I put an audio CD in the drive, fire up WMP and then 'rip' the tracks into MP3 format. These are saved (by default) in My Documents/My Music. I then burn the MP3 files to CD to play in the car. I use either Sonic or the XP CD burning function depending on what mood I'm in.

As I said, the gaps aren't a problem with a normal CD of say ten individual tunes as there are gaps between tracks anyway. The problem is when I rip a mix CD, each track is supposed to merge into the next but obviously as each track is now a data file the equipment I play it on takes a second or two to move onto the next file.

There. Clear as mud.

Yes, sounds like the default 2 second gap you get with most audio-cd burning app.

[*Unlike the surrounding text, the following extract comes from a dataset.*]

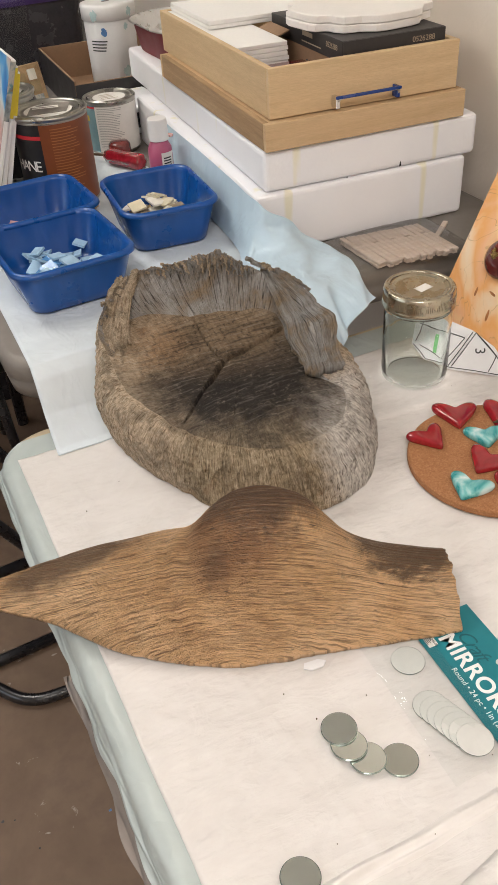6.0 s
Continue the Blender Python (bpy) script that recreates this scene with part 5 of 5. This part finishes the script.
def build_clutter():
    # dark carton with the white tub in it
    bx = thing("cardboard_box", "open carton, brown inside and charcoal outside", "box", (0.445, 1.655, T2 + 0.0006), turn=-3)
    W, D, H, t = 0.27, 0.36, 0.070, 0.004
    for nm, a in (("front_wall", (-W / 2, W / 2, -D / 2, -D / 2 + t)), ("back_wall", (-W / 2, W / 2, D / 2 - t, D / 2)), ("side_wall", (-W / 2, -W / 2 + t, -D / 2 + t, D / 2 - t)), ("side_wall", (W / 2 - t, W / 2, -D / 2 + t, D / 2 - t))):
        hh = H if nm == "front_wall" else H + 0.006
        wl = part(nm, block(*a, 0, hh, 0.0005, 1), M["kraft"], bx)
        gx = (a[0] - 0.0006, a[0] + 0.0002) if nm == "side_wall" and a[0] < 0 else (a[0], a[1])
        gy = (a[2] - 0.0008, a[2] - 0.0001) if nm == "front_wall" else (a[2], a[3])
        if nm == "front_wall" or (nm == "side_wall" and a[0] < 0):
            part("printed_face", block(*gx, *gy, 0.0, hh - 0.001), M["black_card"], wl, "charcoal printed outside")
    part("bottom", block(-W / 2 + t, W / 2 - t, -D / 2 + t, D / 2 - t, 0, 0.003), M["kraft"], bx)
    tb = thing("plastic_tub", "white plastic tub with blue paint smears", "tub", (0.428, 1.610, T2 + 0.005))
    tb.scale = (0.88, 0.88, 0.95)
    body = part("body", lathe([(0.055, 0), (0.058, 0.003), (0.060, 0.165), (0.058, 0.170)], 48), M["white_plastic"], tb, smooth=True)
    part("lid", lathe([(0.060, 0.162), (0.0635, 0.163), (0.0640, 0.188), (0.0625, 0.193), (0.055, 0.195), (0.052, 0.1935), (0.001, 0.1937)], 48), M["white_plastic"], tb, "white screw lid", True)

    def smear(a, z, s, mat, parent, r=0.0604):
        pts = [(s * (0.7 + 0.5 * nz(math.cos(TAU * k / 18), math.sin(TAU * k / 18), a, 2)) * math.cos(TAU * k / 18), s * (0.8 + 0.6 * nz(math.cos(TAU * k / 18), math.sin(TAU * k / 18), a + 4, 2)) * math.sin(TAU * k / 18)) for k in range(18)]
        vsm = [(r * math.cos(radians(a) + x / r), r * math.sin(radians(a) + x / r), z + y) for x, y in pts]
        part("paint_smear", (vsm, [tuple(range(18))]), M[mat], parent, "dried paint smear")
    smear(-122, 0.142, 0.010, "smear", body), smear(-80, 0.060, 0.014, "smear2", body), smear(-70, 0.150, 0.008, "smear2", body), smear(-60, 0.178, 0.012, "smear2", tb, 0.0644), smear(-140, 0.174, 0.012, "smear2", tb, 0.0644)
    rnd = random.Random(5)
    for k in range(3):
        part("smear_mark", block(-0.014 + 0.01 * k, 0.004 + 0.006 * k, -0.006 + 0.006 * k, -0.001 + 0.007 * k, 0.1939, 0.1943), M["smear"] if k == 2 else M["greytable"], tb, "dried paint on the lid", at=pose(0, 0, 0, 0, 0, 30 * k))
    out = []
    for i in range(4):
        out.append(arc_patch(0.0603, 0.104 + 0.0062 * i, 0.1065 + 0.0062 * i, -158, -158 + rnd.uniform(24, 42), 8))
    part("small_print", join(*out), M["dark_ink"], body)

    # dark storage totes at the far end
    for x, y, z, w, d, h in ((0.20, 2.03, 0.0, 0.50, 0.40, 1.02), (-0.32, 2.1, 0.0, 0.46, 0.42, 0.86)):
        t = thing("storage_tote", "smoky plastic storage tote with a purple lid", "tote", (x, y, z), "stacked totes")
        for q in range(3):
            hh = h / 3
            lp = [[(px * s, py * s, q * hh + zz) for px, py in round_rect(w, d, 0.03, 5)] for s, zz in ((0.90, 0.0), (0.97, hh - 0.045), (0.98, hh - 0.040))]
            bd = part("body", loft(lp), M["tote"], t, smooth=False)
            lq = [[(px * s, py * s, q * hh + zz) for px, py in round_rect(w, d, 0.03, 5)] for s, zz in ((0.99, hh - 0.040), (1.01, hh - 0.030), (1.0, hh - 0.006), (0.96, hh - 0.001))]
            part("lid", loft(lq), M["purple"], t, "purple lid", False)
    fr = thing("mosaic_frame", "small mosaic panel leaning among the cans", "mosaic", (0.085, 1.40, PAD2))
    fr.matrix_world = pose(0.085, 1.40, PAD2) @ pose(0, 0, 0, -14, 0, 18)
    part("frame", block(0, 0.17, 0, 0.012, 0, 0.125, 0.002), M["board_side"], fr)
    rnd = random.Random(3)
    for i in range(7):
        for j in range(5):
            m = rnd.choice(("mosaic", "aqua_tile", "tan_tile", "ivory_tile", "tote"))
            part("mosaic_bit", block(0.010 + i * 0.0216, 0.010 + i * 0.0216 + rnd.uniform(0.014, 0.020), -0.003, 0.0, 0.010 + j * 0.0216, 0.010 + j * 0.0216 + rnd.uniform(0.014, 0.020)), M[m], fr)
    sl = thing("clear_sleeve", "clear plastic sleeve standing behind the cans", "sleeve", (0.13, 1.46, PAD2))
    s = part("film", sheet(lambda u, v: (-0.06 + 0.16 * u, 0.02 * math.sin(3 * u), 0.26 * v), 10, 8), M["clear"], sl, smooth=True)
    s.visible_shadow = False
    lo = thing("foam_offcut", "broken white polystyrene offcut with a cavity painted dark", "foam box", (0.318, 1.33, T2 + 0.0008))
    part("body", block(0.0, 0.12, 0.0, 0.14, 0, 0.050, 0.006), M["foam"], lo)
    # No real opening: a thin dark block paints the shade inside one.
    part("hole", block(0.020, 0.060, -0.0008, 0.002, 0.012, 0.040, 0.0006), M["tote"], lo, "dark patch painted as a cavity's shade")
    cl = solo("pink_eraser", block(-0.004, 0.004, -0.007, 0.007, 0, 0.004, 0.001), M["pink_tile"], "small pink scrap on the foam ledge", "scrap", at=pose(0.3195, 1.02, T2 + 0.0852, 0, 0, 30))
    solo("wood_scrap", block(-0.012, 0.012, -0.005, 0.005, 0, 0.010, 0.002), M["board"], "small wood scrap between the bins", "scrap", at=pose(0.176, 1.005, PAD2, 0, 0, 40))


build_clutter()


# ---- black chair beside and under the tables ----
def build_chair():
    c = thing("metal_chair", "black tubular steel chair pushed beside the tables", "chair", (-0.20, 1.05, 0))
    r = 0.0115
    part("floor_rail", tube([(-0.30, -0.160, 0.014), (0.0, -0.128, 0.014), (0.30, -0.110, 0.014)], r, 12), M["blacksteel"], c, smooth=True)
    part("floor_rail", tube(smoothed([(-0.30, -0.100, 0.014), (-0.10, -0.125, 0.014), (-0.02, -0.165, 0.014), (0.045, -0.240, 0.014), (0.13, -0.258, 0.014), (0.34, -0.255, 0.014)], 10), r, 12), M["blacksteel"], c, smooth=True)
    part("floor_rail", tube([(-0.30, 0.085, 0.014), (0.0, 0.105, 0.014), (0.32, 0.130, 0.014)], r, 12), M["blacksteel"], c, smooth=True)
    part("leg", tube([(0.26, -0.11, 0.014), (0.06, -0.13, 0.40), (-0.06, -0.10, 0.44)], r, 12), M["blacksteel"], c, smooth=True)
    part("leg", tube([(0.28, 0.13, 0.014), (0.10, 0.12, 0.40), (-0.05, 0.12, 0.44)], r, 12), M["blacksteel"], c, smooth=True)
    part("seat", block(-0.20, 0.24, 0.25, 0.68, 0.40, 0.455, 0.02, 4), M["vinyl"], c, "black vinyl seat", True)
    part("backrest", block(-0.22, -0.18, 0.26, 0.66, 0.56, 0.86, 0.015, 3), M["vinyl"], c, "black backrest", True)
    for y in (0.30, 0.63):
        part("back_post", tube([(-0.19, y, 0.42), (-0.20, y, 0.86)], r, 10), M["blacksteel"], c, smooth=True)
        part("leg", tube([(0.2, y, 0.01), (0.18, y, 0.42)], r, 10), M["blacksteel"], c, smooth=True)


build_chair()


# ---- small marks ----
M["old_paint"] = plain("worn_white_paint", (0.50, 0.45, 0.39), 0.7, var=0.3, scale=60)

def paint_splash(x, y, s, label, mat, seed):
    N = 44
    pts = []
    for k in range(N):
        a = TAU * k / N
        q = s * (0.85 + 0.45 * nz(math.cos(a), math.sin(a), seed, 1.3) + 0.16 * nz(math.cos(a), math.sin(a), seed, 4))
        pts.append((q * math.cos(a), q * math.sin(a) * 0.8))
    solo("paint_splash", prism(pts, 0.0, 0.0006), M[mat], label, "paint mark", "paint marks on the floor", at=pose(x, y, 0.0004))


paint_splash(-0.285, 0.39, 0.040, "dried white paint splash on the concrete floor", "old_paint", 1)
rnd = random.Random(12)
for k in range(22):
    paint_splash(rnd.uniform(-0.42, -0.06), rnd.uniform(0.10, 0.42), rnd.uniform(0.002, 0.008), "small dried paint drop on the concrete floor", "old_paint", k + 3)
for k in range(16):
    paint_splash(rnd.uniform(-0.34, -0.06), rnd.uniform(0.25, 0.70), rnd.uniform(0.0015, 0.0035), "tiny dark speck on the concrete floor", "black", k + 40)
paint_splash(-0.085, 0.540, 0.003, "tiny blue paint speck on the concrete floor", "smear", 77)
solo("paint_streak", prism([(0, 0), (0.05, 0.012), (0.085, 0.030), (0.080, 0.036), (0.04, 0.020), (0.002, 0.006)], 0, 0.0006), M["old_paint"], "thin white paint streak on the concrete floor", "paint mark", at=pose(-0.115, 0.268, 0.0004))
for k in range(40):
    x, y, s = rnd.uniform(-0.06, 0.5), rnd.uniform(-0.05, 0.5), rnd.uniform(0.0003, 0.0008)
    solo("crumb", prism([(s, 0), (0, s * 0.8), (-s, 0), (0, -s)], 0, s), M["drift_end"], "tiny wood crumb on the white pad", "crumb", "crumbs on the pad", at=pose(x, y, T1 + 0.0028, 0, 0, rnd.uniform(0, 180)))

The 2 second gap is in fact a pre-track gap (you get a -02, -01, -00) countdown.

Most burning software will allow you to remove that pre-track gap, Nero included. But I don't know for Sonic / XP CD burning as I have only ever used Nero.

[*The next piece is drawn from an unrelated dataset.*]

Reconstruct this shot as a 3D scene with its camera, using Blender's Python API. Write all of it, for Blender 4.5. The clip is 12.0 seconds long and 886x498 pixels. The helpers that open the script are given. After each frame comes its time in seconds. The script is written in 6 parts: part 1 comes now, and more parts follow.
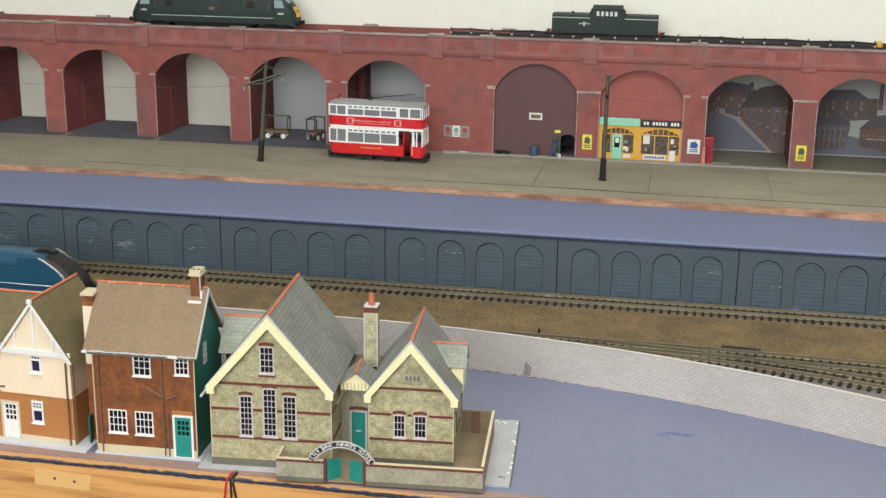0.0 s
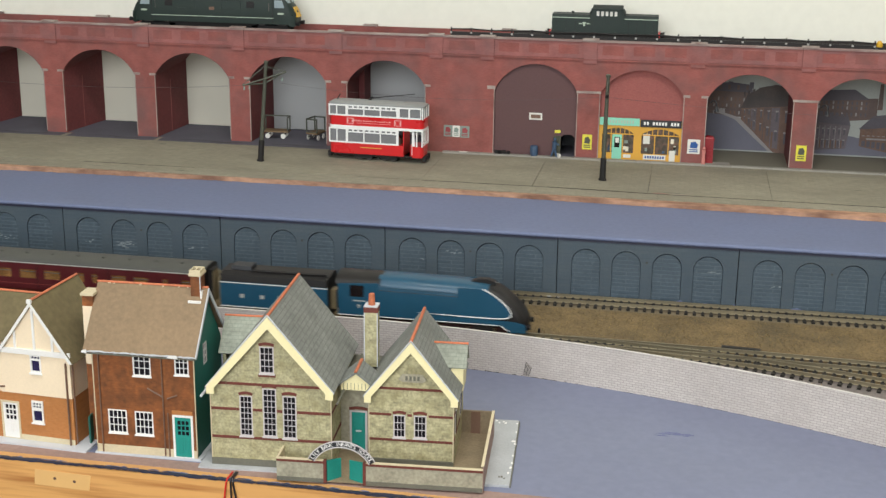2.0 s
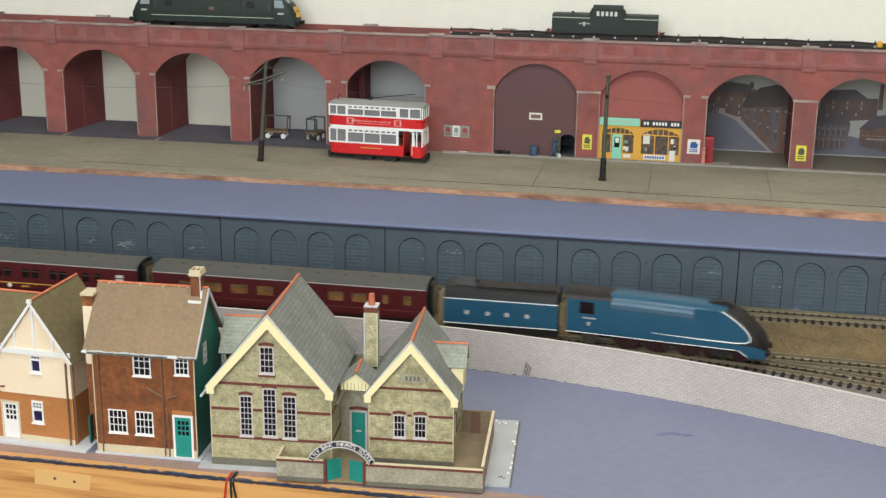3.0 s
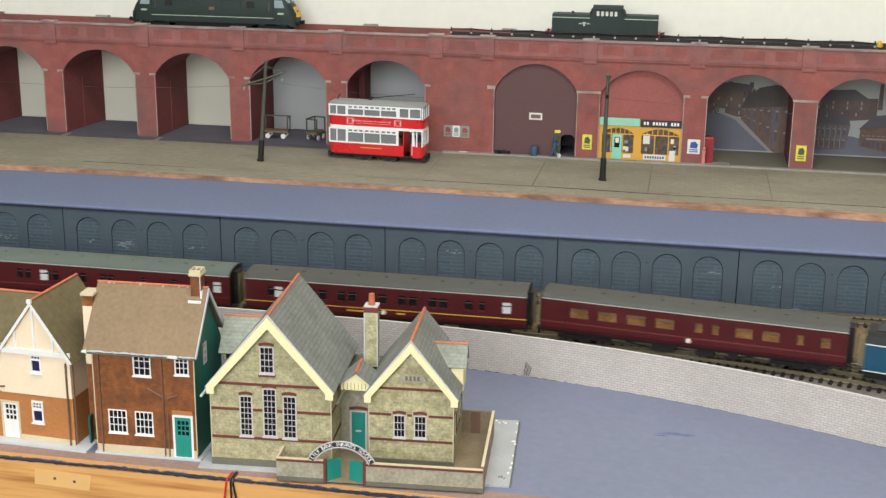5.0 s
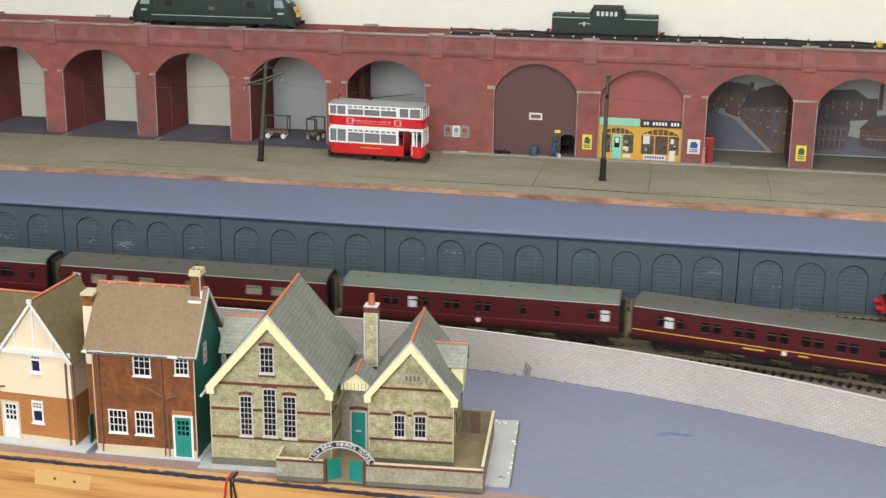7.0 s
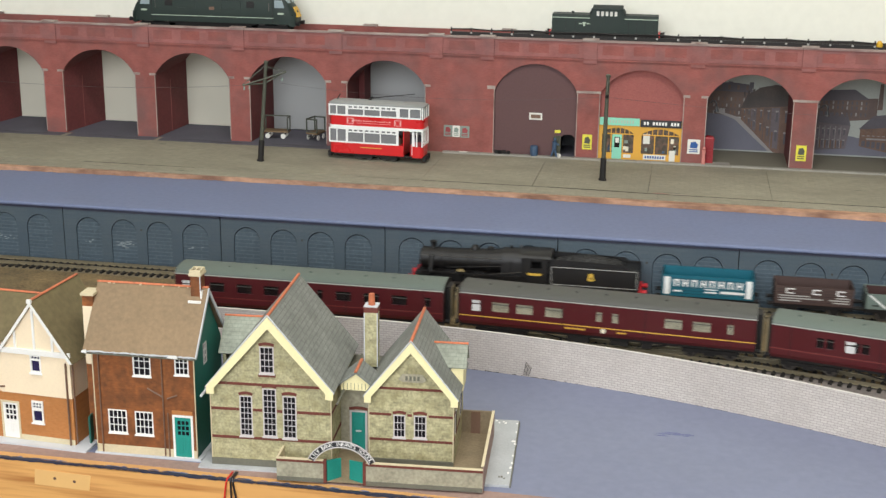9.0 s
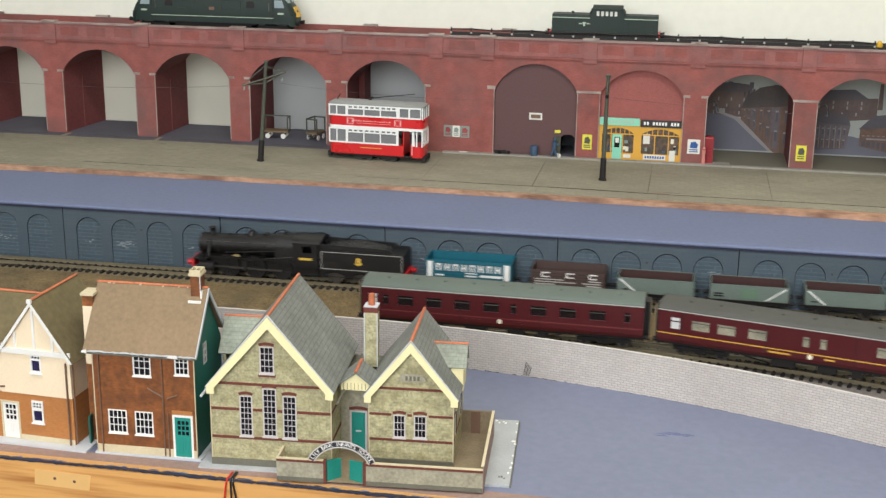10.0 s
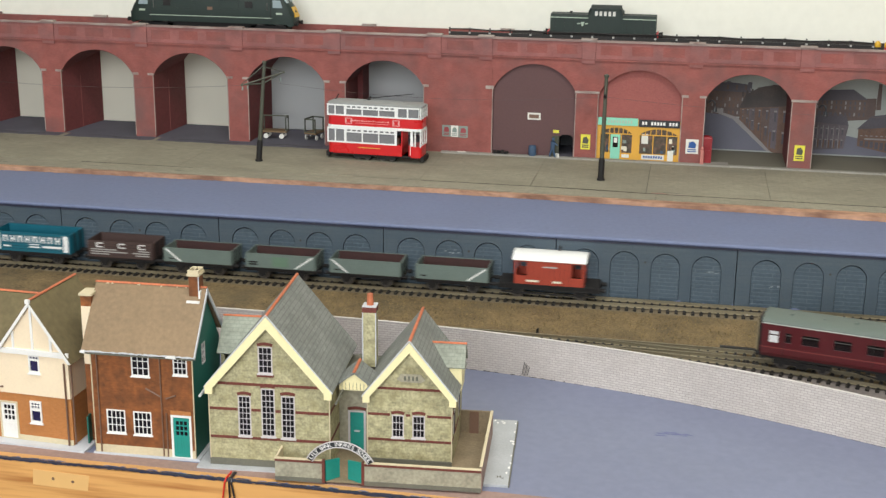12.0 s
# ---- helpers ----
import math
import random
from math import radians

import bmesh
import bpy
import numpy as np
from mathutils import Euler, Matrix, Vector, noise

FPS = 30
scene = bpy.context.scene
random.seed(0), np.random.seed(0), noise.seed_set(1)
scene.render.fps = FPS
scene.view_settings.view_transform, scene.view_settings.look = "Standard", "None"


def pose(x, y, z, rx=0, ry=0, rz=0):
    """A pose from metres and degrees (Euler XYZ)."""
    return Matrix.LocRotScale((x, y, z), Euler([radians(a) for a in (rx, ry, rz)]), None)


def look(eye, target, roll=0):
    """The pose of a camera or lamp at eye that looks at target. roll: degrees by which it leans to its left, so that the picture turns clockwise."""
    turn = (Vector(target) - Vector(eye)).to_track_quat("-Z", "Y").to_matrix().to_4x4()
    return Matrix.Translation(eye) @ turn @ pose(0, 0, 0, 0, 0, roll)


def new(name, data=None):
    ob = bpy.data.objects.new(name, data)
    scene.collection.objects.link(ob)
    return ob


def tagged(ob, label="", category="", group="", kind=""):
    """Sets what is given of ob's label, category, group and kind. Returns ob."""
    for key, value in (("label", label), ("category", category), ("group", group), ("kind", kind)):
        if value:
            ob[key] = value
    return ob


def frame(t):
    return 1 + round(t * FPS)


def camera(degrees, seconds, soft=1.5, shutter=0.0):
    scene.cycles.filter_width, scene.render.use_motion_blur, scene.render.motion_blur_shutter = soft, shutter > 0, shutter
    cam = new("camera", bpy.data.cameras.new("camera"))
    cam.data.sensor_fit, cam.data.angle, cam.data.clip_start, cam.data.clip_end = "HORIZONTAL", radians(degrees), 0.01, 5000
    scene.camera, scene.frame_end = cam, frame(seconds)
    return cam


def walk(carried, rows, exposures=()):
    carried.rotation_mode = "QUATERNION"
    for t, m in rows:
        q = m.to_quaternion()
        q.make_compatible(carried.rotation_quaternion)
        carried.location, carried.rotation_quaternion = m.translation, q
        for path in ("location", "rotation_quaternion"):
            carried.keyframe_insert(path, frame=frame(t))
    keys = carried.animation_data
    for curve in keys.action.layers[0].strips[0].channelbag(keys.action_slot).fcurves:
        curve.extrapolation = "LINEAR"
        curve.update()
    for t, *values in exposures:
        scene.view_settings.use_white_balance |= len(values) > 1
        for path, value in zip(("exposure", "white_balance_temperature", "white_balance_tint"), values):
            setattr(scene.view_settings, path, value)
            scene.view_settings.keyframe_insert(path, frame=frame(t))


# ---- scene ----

The difference is burning at track at once and disc at once, the latter means that you lose the gap totally. Nero does this, but not sure about sonic

If I've understood correctly, Rich isn't talking about turning the MP3s into audio tracks but getting the MP3s to play without gaps.

Some software MP3 players have plugins that let you play files in a playlist without gaps (I found one for Wimamp) but I don't think there's a way of doing that on a hardware player.

The only work round I can think of is to rip CDs that need to be played continuously as a single file. This is easy to do in CDex, which lets you select any section from a disc for ripping.